Now that we have covered LSR tooling, let’s look at the production process details.

Step 3: The LSR Molding Process, Step by Step 

It is actually a thermoset process where two liquid components, the base and catalyst, are mixed (1:1) and injected into a heated mold that is cured to form a heat-resistant solid. There are 7 steps overall that make up the liquid silicone rubber manufacturing process, and the following tabular format will help you understand it better. 

Step	What Happens	Key Parameter to Control
1. Material Prep	Part A (base + crosslinker) and Part B (platinum catalyst) are loaded into supply drums that are kept at room temperature	1:1 metering ratio; the mixed (A+B) material is kept below 40°F until injection to prevent premature cure
2. Metering & Mixing	Automated metering unit combines A+B at a fixed ratio; static mixer homogenizes the blend	Mix ratio accuracy ±0.5%; no air entrainment
3. Injection	Blended LSR is injected into a preheated, closed mold under pressure	Injection pressure, shot size, fill speed
4. Curing/Vulcanization	Heat triggers platinum-catalyzed crosslinking; liquid becomes a durable elastomer	Mold temperature 180–220°C; cure time 15–60 sec (part-geometry dependent)
5. Demolding	Flexible LSR parts are removed manually or via automated takeout; no ejector pins needed	Part temperature, release agent (if used), robot path
6. Post-Cure (if required)	Some medical/aerospace grades post-cure at 200°C for 4 hrs to drive off trace volatiles	Oven temp, dwell time per material spec
7. Inspection & QC	Dimensional check, visual inspection, functional test per customer spec or ISO 13485/IATF 16949 protocol	AQL level, CMM, or optical inspection

Table 4: LSR Molding Process at a Glance

Verification Step: Quality Control & Industry Certifications

For buyers and engineers, the certifications a molder holds are not paperwork. They are the audit trail that proves process control. The standards that matter most by application:

• ISO 9001 – Applies to all industries, quality management system
• ISO 13485 – Applies to medical devices, Medical QMS required for FDA-regulated components
• IATF 16949 – Applies to the automotive industry, like the PPAP or FMEA control plans 
• FDA 21 CFR 177.2600 – Applies to food contact and medical products in terms of food-contact and skin-contact silicone
• USP Class VI – Applies to medical/pharmaceutical contexts for biocompatibility testing
• ISO 10993 – Applies to medical implants and device materials
• MIL-SPEC/ITAR-aware – Applies to the defense and aerospace industry for US-sourced materials and domestic manufacturing

Get Your Own LSR Project Done with Konark!

Do you have an LSR project?
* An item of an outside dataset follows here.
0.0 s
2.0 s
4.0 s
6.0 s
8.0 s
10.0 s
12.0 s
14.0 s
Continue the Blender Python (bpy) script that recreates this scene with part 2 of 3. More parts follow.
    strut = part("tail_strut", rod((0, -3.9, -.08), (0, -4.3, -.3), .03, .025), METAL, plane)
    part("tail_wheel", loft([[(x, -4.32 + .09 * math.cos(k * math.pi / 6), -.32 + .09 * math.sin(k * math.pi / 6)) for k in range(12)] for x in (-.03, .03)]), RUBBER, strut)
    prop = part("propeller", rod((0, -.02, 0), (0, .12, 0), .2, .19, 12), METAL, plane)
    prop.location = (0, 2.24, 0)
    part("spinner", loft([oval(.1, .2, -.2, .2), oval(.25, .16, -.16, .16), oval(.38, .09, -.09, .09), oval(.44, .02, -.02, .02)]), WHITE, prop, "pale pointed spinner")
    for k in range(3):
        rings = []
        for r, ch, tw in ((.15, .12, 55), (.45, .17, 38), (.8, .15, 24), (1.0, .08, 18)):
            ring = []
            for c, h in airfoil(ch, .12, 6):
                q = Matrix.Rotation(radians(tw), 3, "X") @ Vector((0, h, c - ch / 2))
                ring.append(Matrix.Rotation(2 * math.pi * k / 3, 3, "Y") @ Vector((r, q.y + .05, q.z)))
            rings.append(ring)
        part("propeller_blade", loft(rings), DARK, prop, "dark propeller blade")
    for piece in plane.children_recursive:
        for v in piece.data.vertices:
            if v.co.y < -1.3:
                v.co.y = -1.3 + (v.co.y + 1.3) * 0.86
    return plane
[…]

Konark Silicone Technologies can offer you manufactured rapid silicone prototypes, short-run silicone molding, and high-volume liquid silicone rubber processing. Get in touch with us now for industry-specific details and consultations!

Frequently Asked Questions.

1. Can I Overmold Lsr Onto Plastic Substrates? 
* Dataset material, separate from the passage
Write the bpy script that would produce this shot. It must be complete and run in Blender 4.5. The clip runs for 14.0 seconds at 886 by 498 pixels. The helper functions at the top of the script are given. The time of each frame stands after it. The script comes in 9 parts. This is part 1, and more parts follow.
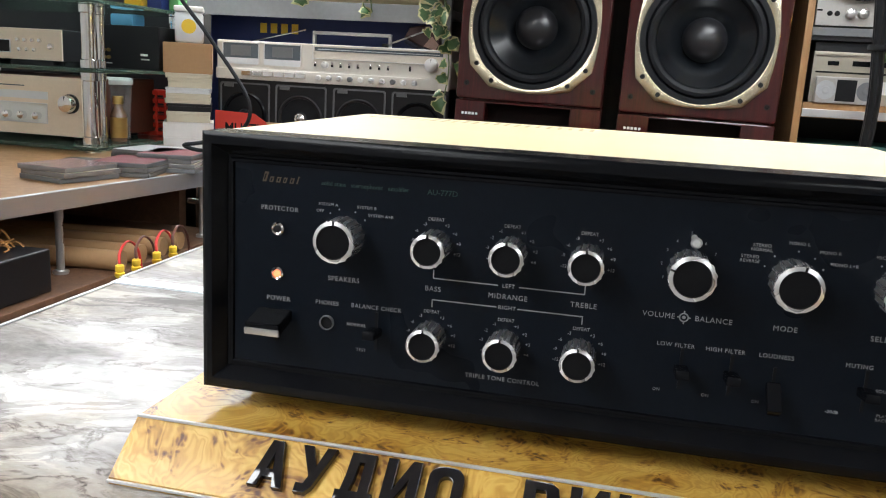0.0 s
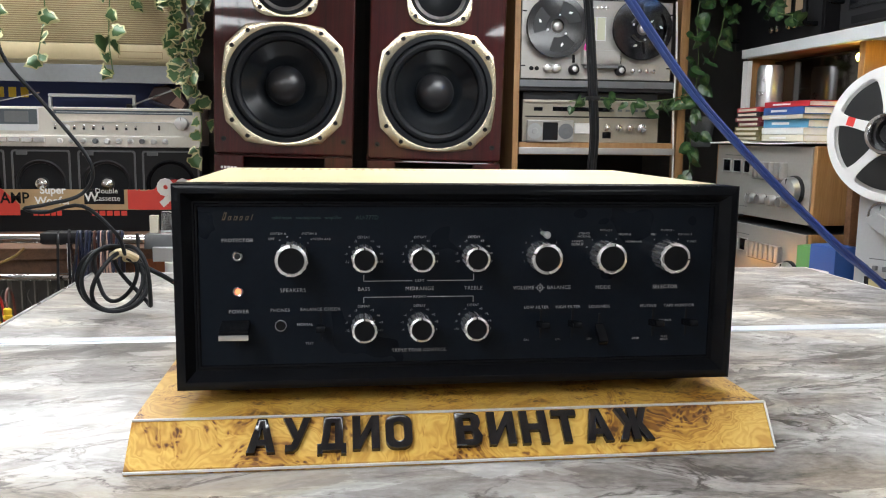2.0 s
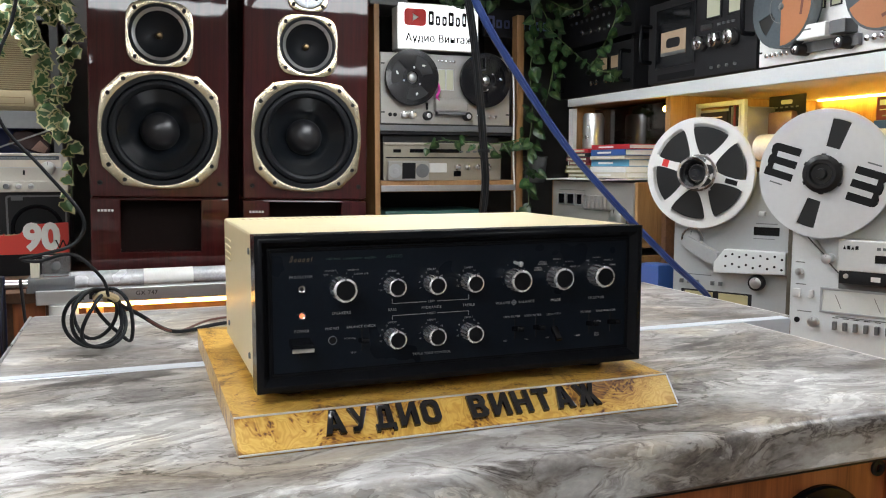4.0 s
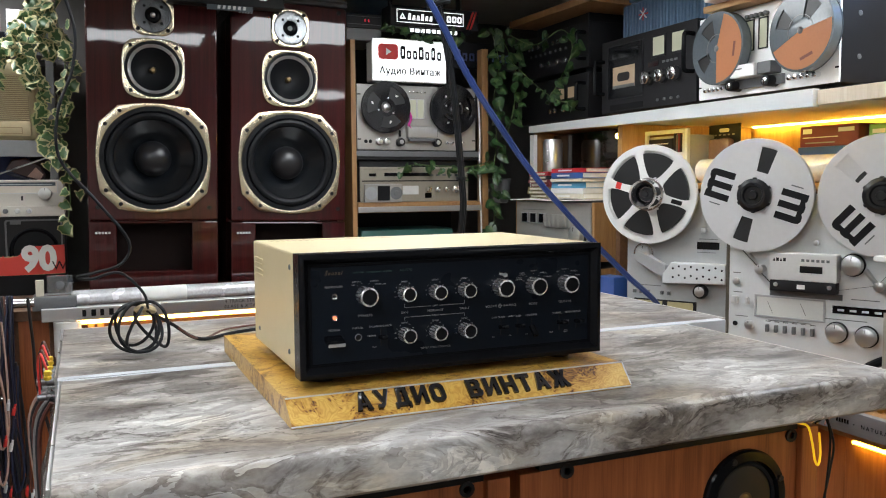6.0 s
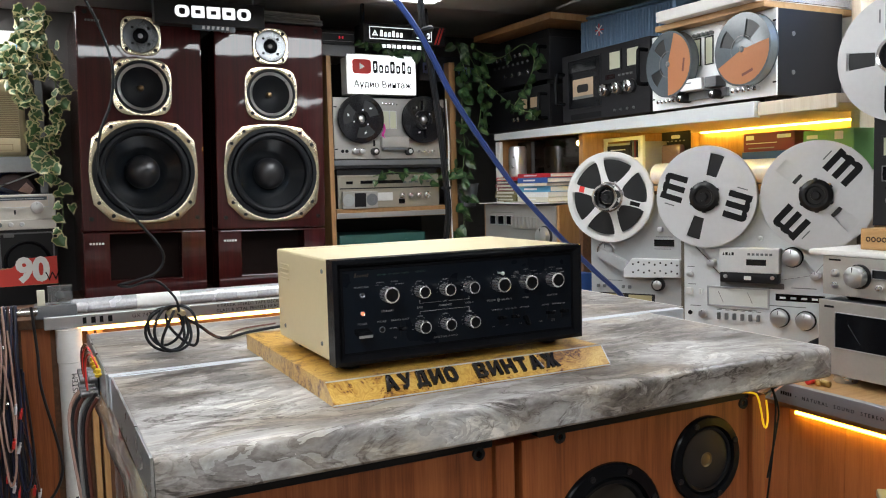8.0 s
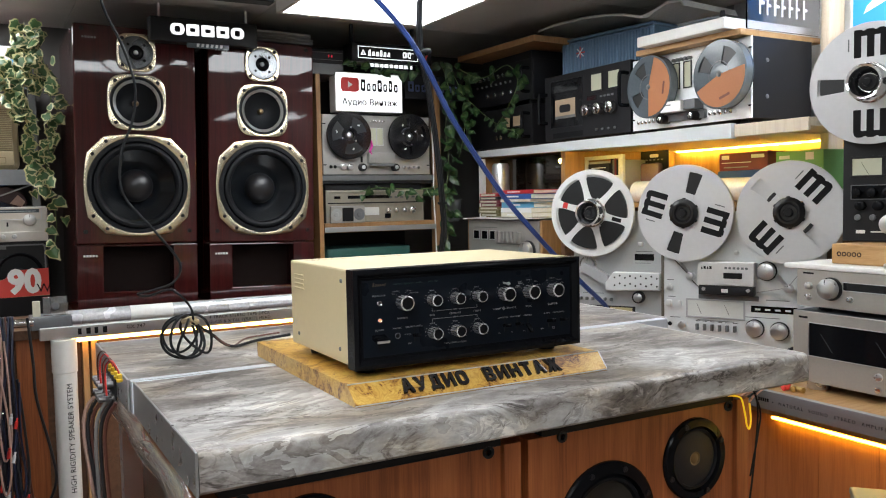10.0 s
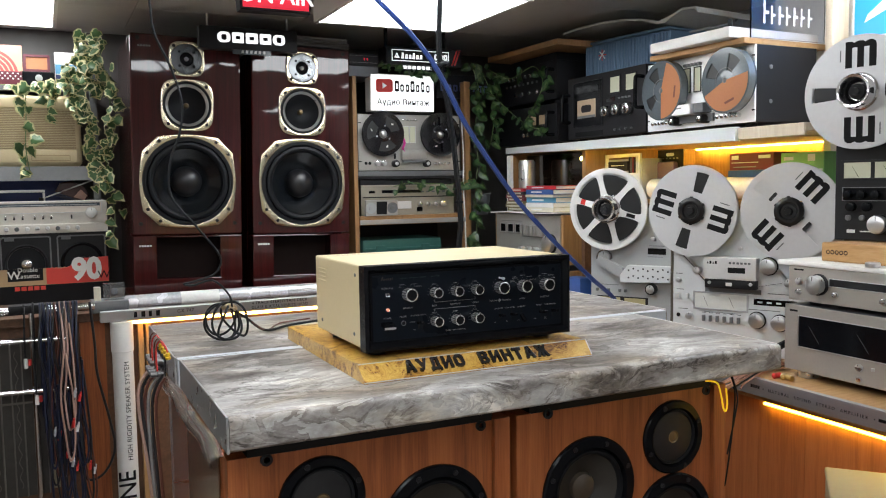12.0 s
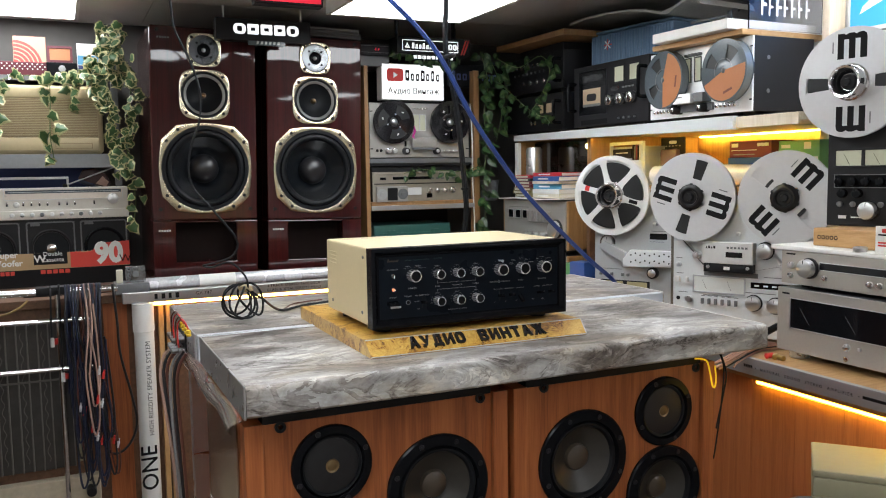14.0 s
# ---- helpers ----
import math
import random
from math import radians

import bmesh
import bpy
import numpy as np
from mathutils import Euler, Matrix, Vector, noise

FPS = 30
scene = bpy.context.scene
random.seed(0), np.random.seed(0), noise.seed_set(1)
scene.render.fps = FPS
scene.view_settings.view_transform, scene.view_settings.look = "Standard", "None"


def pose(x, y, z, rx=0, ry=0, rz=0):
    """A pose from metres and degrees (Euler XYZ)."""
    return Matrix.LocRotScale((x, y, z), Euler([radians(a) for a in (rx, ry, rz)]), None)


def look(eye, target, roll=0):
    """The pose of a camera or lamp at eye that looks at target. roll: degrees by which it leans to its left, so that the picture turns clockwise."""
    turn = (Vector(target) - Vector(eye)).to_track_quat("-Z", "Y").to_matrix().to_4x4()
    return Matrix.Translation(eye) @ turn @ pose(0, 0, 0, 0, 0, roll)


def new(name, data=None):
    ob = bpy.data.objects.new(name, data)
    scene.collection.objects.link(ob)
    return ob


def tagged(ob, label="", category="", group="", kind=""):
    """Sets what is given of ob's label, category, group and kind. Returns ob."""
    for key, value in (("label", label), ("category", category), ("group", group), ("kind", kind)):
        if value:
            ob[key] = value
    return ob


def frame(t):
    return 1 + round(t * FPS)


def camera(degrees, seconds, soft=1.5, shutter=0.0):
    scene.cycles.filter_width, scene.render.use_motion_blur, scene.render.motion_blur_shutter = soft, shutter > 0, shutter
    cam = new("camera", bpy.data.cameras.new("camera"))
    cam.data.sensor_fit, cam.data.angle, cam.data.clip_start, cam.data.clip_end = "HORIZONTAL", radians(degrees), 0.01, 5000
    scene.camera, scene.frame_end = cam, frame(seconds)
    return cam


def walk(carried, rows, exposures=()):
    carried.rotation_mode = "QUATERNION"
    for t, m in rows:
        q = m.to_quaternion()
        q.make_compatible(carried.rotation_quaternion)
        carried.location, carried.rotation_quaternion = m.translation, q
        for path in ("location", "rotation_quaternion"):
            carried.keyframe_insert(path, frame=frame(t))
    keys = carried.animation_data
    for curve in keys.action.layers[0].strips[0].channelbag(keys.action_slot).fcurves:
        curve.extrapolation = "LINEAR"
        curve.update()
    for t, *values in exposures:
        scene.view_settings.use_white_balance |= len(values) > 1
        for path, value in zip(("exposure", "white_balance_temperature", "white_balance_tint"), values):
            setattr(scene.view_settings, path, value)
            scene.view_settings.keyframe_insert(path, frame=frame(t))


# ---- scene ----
cam = camera(56.4, 14.0, soft=1.1)
PATH = [
    (0, (0.021, -0.417, 1.076), (-0.391, 1.496, 0.662), 3.2),
    (0.5, (-0.002, -0.44, 1.079), (-0.191, 1.511, 0.68), 2.4),
    (1, (-0.033, -0.494, 1.086), (-0.008, 1.472, 0.72), 0.7),
    (1.5, (-0.06, -0.536, 1.077), (0.094, 1.431, 0.752), 0.4),
    (2, (-0.093, -0.59, 1.074), (0.159, 1.375, 0.801), 0.7),
    (2.5, (-0.13, -0.656, 1.078), (0.207, 1.3, 0.829), 0.1),
    (3, (-0.184, -0.695, 1.087), (0.259, 1.241, 0.856), 0.5),
    (3.5, (-0.252, -0.726, 1.095), (0.354, 1.168, 0.881), 0.2),
    (6, (-0.432, -0.936, 1.119), (0.363, 0.893, 0.962), -0.4),
    (6.5, (-0.459, -0.979, 1.124), (0.344, 0.847, 0.972), -0.6),
    (7, (-0.493, -1.021, 1.13), (0.31, 0.804, 0.972), -0.6),
    (7.5, (-0.525, -1.049, 1.133), (0.312, 0.761, 0.974), -1.0),
    (8, (-0.577, -1.067, 1.139), (0.322, 0.712, 0.982), -1.5),
    (8.5, (-0.615, -1.086, 1.14), (0.328, 0.671, 0.996), -1.5),
    (11, (-0.683, -1.151, 1.143), (0.29, 0.592, 1.024), -1.1),
    (11.5, (-0.68, -1.225, 1.157), (0.239, 0.545, 1.012), -1.0),
    (12, (-0.687, -1.306, 1.173), (0.177, 0.491, 1.02), -0.9),
    (12.5, (-0.695, -1.355, 1.176), (0.142, 0.454, 1.021), -1.0),
    (13, (-0.701, -1.387, 1.174), (0.131, 0.424, 1.004), -0.9),
    (13.5, (-0.704, -1.399, 1.177), (0.132, 0.409, 0.997), -0.8),
    (14, (-0.707, -1.401, 1.176), (0.123, 0.409, 0.99), -0.9),
]
walk(cam, [(t, look(eye, target, roll)) for t, eye, target, roll in PATH], [(0, 0.34), (1, 0.50), (2, 0.31), (3, 0.17), (5, 0.02), (14, 0.02)])

# ---- light ----
world = bpy.data.worlds.new("world")
scene.world = world
world.use_nodes = True
world.node_tree.nodes["Background"].inputs[0].default_value = (0.75, 0.85, 1.0, 1)
world.node_tree.nodes["Background"].inputs[1].default_value = 0.02

FLOOR, CEIL = -0.10, 1.785


# ---- building helpers ----
def thing(name, label, category, m=None, group="", kind=""):
    ob = tagged(new(name), label, category, group, kind)
    ob.empty_display_size = 0.05
    ob.matrix_basis = m if m is not None else Matrix()
    return ob


def solid(name, bm, material, label, category, m=None, group="", kind="", angle=35):
    ob = part(name, bm, material, None, label, angle)
    if m is not None:
        ob.matrix_basis = m
    return tagged(ob, label, category, group, kind)


def part(name, bm, material, parent=None, label="", angle=35):
    me = bpy.data.meshes.new(name)
    lim = radians(angle)
    for e in bm.edges:
        if len(e.link_faces) == 2:
            turn, (s0, s1) = e.calc_face_angle(4), sorted(f.calc_area() for f in e.link_faces)
            e.smooth = turn < lim and (turn < 0.2 or s1 < 15 * s0)
        else:
            e.smooth = False
    for f in bm.faces:
        f.smooth = True
    bm.to_mesh(me)
    bm.free()
    for one in material if isinstance(material, (list, tuple)) else [material]:
        me.materials.append(one)
    ob = new(name, me)
    if parent is not None:
        ob.parent = parent
    if label:
        ob["label"] = label
    return ob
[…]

Yes. LSR overmolding, also called P+R (plastic plus rubber) molding, bonds silicone directly to a rigid substrate, combining the structure of plastic with the flexibility and heat resistance of silicone. The substrate must withstand LSR cure temperatures, so high-temperature thermoplastics are the usual partners. See the overmolding section above for design constraints.

2.How Does Colorant Impact the Molding Process? 

The colorants help transform the inherently translucent or white silicone into a customized, aesthetic product. In the LSR process, this happens when the liquid pigment paste is added as a third stream before it enters the mixer.

3.What is the Typical Shelf Life of Uncured LSR? 

The usual shelf life of uncured LSR is typically between 6 and 12 months from the date of manufacture when stored in the original, unopened packaging.

4. Are There Size Limitations for Lsr Molded Parts? 

Yes. They primarily depend on the material flow characteristics, molding equipment’s envelope, and tooling capabilities.

5. How is “Flash” Managed in High-precision Molding? 

Flash is prevented rather than trimmed: optimal clamp force, mold tolerances held within microns at the parting line, calibrated venting depths, and controlled injection parameters stop the low-viscosity material from escaping the cavity.